Recent research has demonstrated that success in life requires not only knowledge and intelligence but soft skills, such as persistence, self-control, and emotion regulation. For many important outcomes, such as educational attainment, health, earnings, and employment, the predictive power of soft skills is similar to or higher than that of available measures of intelligence (Heckman & Kautz, 2012). Perhaps most promising for public policy is that soft skills appear to be malleable throughout young adulthood and can be developed through interventions (Kautz et al., 2014; Roberts & Jackson, 2008). Given this research, evaluators and policymakers have been searching for reliable and low-burden measures of soft skills to inform policy and practice (West et al. 2016). Progress has been slow, however, in part because of a pervasive view that soft skills are difficult to measure reliably in this context.

This proposed panel will consist of presentations from four interdisciplinary papers that (1) outline the challenges of measuring soft skills for use in evaluations and policy and (2) discuss promising and innovative approaches that address these challenges. They will answer four key questions:

  1. What are the challenges in measuring soft skills for use in evaluations? The first presentation will discuss both technical and practical challenges in measuring self-regulation skills (soft skills) in evaluations, focusing on employment programs for low-income populations. It will also offer some recommendations to address the challenges.
  2. What are potential limitations of standard, self-reported measures of soft skills and what are alternative approaches? The second paper will elaborate further on limitations of commonly-used measures of soft skills and will present alternative, innovative approaches including forced-choice methods, anchoring vignettes, situational judgement tests, and performance tasks.
  3. To what extent can behaviors—such as those collected by schools—be used to measure soft skills? The third presentation will discuss another alternative to commonly-used measures. It will provide results on how behaviors collected in school administrative data can serve as an “unobtrusive measure” of students’ ability to control their behavior, a key soft skill typically tracked via student surveys.
  4. Can the way in which people respond to surveys and take tests serve as a proxy for soft skills? The fourth presentation will discuss how soft skills can be measured using information about how people complete surveys and tests, including how long they spend on items, whether they skip items, or provide inconsistent answers. This approach is a promising low-burden way to inform practice and policy.

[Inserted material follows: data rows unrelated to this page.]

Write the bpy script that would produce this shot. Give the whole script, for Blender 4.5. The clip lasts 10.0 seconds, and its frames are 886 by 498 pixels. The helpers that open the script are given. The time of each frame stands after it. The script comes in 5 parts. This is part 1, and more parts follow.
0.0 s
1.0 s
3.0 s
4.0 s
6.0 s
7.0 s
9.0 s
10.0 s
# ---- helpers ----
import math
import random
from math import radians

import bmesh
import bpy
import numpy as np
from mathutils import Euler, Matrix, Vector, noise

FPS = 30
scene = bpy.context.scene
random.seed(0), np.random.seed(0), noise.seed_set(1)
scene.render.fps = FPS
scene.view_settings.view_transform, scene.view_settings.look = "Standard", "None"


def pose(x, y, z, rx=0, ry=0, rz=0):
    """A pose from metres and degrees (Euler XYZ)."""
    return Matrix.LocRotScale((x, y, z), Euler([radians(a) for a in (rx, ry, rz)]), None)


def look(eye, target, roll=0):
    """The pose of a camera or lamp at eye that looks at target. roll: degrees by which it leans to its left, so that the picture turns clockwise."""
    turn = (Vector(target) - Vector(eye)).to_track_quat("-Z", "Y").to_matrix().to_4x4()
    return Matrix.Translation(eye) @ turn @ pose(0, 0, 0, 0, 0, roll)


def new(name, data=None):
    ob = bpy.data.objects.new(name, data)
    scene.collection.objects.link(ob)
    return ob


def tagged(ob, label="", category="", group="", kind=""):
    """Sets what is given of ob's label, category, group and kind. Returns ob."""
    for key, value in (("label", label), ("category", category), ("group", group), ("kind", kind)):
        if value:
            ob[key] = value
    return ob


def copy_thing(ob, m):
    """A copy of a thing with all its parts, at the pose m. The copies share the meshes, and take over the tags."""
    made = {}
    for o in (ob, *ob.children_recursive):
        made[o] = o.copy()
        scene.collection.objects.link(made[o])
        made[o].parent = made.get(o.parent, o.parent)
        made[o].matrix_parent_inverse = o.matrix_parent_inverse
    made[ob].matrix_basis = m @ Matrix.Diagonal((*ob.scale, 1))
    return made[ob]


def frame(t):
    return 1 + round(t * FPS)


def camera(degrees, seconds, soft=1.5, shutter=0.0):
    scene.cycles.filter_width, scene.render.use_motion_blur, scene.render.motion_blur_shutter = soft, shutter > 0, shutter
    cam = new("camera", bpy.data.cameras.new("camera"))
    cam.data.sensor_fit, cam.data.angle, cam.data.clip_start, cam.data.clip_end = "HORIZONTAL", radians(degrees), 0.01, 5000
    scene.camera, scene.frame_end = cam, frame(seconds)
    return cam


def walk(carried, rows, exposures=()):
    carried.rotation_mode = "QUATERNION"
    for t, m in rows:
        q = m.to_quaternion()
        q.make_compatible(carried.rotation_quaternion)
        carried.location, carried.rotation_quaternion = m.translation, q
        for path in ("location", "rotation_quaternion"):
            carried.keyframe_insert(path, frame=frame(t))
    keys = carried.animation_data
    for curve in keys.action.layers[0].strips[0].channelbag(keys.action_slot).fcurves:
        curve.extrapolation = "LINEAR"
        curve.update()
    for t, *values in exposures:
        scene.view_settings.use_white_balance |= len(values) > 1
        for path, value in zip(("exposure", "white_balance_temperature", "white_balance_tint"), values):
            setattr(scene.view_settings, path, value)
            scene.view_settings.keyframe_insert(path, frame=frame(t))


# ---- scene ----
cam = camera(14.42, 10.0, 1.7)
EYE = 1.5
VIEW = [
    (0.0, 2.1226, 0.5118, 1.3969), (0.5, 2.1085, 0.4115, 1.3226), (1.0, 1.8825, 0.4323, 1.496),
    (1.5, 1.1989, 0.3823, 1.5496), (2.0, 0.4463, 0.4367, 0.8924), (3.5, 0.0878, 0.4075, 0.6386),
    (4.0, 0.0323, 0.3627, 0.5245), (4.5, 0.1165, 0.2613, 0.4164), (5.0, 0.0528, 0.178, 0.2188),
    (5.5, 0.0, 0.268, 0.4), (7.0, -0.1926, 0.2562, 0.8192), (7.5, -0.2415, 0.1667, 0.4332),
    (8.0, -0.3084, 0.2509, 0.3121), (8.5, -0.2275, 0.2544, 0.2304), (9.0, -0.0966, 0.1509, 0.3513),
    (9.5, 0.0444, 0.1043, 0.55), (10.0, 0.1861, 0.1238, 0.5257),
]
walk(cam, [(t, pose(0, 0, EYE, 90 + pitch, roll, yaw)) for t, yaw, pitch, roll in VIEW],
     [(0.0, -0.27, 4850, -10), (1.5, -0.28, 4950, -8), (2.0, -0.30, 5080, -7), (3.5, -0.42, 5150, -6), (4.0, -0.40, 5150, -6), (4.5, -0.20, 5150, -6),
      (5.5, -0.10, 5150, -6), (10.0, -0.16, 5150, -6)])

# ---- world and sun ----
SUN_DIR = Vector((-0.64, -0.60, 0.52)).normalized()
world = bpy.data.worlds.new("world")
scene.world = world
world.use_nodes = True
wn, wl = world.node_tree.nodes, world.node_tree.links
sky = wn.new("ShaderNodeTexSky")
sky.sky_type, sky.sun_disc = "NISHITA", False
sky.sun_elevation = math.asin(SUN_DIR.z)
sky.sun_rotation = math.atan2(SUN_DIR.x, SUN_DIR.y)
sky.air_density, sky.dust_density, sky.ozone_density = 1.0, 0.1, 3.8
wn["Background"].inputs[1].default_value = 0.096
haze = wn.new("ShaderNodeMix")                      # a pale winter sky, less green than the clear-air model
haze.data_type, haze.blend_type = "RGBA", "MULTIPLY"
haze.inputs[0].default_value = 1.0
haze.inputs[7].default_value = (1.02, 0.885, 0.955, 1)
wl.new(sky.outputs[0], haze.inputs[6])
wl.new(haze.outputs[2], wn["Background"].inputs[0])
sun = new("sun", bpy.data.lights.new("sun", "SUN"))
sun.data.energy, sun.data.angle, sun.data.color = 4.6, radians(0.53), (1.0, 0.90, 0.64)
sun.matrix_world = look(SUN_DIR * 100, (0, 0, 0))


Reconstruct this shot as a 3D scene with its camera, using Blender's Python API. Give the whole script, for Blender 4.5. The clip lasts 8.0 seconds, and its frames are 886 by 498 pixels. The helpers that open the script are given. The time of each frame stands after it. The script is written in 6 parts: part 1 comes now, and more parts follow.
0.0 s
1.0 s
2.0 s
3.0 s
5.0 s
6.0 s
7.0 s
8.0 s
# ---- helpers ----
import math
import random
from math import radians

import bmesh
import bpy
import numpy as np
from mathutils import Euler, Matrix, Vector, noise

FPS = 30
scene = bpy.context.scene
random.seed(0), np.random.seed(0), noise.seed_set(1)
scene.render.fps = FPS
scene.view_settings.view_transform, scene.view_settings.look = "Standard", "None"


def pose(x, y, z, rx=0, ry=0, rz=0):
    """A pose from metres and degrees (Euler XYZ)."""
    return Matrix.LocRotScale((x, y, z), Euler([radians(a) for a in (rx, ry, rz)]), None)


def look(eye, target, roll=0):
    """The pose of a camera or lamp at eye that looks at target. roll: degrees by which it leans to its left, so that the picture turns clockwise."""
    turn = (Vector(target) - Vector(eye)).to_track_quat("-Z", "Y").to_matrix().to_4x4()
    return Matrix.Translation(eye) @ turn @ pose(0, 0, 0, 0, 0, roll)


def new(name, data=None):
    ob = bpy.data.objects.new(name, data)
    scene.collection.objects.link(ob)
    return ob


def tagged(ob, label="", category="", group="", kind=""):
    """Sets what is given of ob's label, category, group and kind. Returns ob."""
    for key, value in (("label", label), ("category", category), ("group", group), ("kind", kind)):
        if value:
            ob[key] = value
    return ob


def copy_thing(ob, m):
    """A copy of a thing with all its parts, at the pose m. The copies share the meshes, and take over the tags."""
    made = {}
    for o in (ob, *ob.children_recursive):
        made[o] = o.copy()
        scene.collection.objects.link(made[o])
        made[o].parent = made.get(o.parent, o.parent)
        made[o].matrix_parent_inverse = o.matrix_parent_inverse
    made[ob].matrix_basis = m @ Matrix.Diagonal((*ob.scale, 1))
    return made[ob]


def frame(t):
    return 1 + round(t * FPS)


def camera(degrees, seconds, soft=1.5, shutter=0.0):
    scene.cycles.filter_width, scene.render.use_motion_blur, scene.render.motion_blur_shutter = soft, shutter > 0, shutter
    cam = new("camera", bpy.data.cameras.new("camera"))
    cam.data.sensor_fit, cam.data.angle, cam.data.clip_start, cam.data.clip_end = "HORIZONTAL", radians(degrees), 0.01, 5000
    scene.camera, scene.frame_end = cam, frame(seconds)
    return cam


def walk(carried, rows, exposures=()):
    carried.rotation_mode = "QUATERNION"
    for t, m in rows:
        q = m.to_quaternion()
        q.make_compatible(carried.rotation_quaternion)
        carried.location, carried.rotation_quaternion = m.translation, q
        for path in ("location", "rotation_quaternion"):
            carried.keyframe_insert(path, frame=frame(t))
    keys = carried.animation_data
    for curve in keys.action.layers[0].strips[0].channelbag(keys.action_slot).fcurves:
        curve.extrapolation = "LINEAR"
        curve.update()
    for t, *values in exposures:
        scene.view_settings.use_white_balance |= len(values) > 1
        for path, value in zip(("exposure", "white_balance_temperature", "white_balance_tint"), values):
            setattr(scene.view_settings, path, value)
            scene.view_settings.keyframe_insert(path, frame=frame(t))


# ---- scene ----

This panel fits with the conference theme of encouraging innovation and improvement, because it presents innovative methods for measuring soft skills for evaluation and policy, an area for which collaboration between researchers, policy makers, and program leaders is essential. The presentation panel consists of researchers from diverse fields including economics, psychology, and education. The proposed chair has experience evaluating programs designed to boost soft skills. The discussant is a practitioner who works closely with soft skill development programs, so will provide valuable insights into the feasibility of the methods.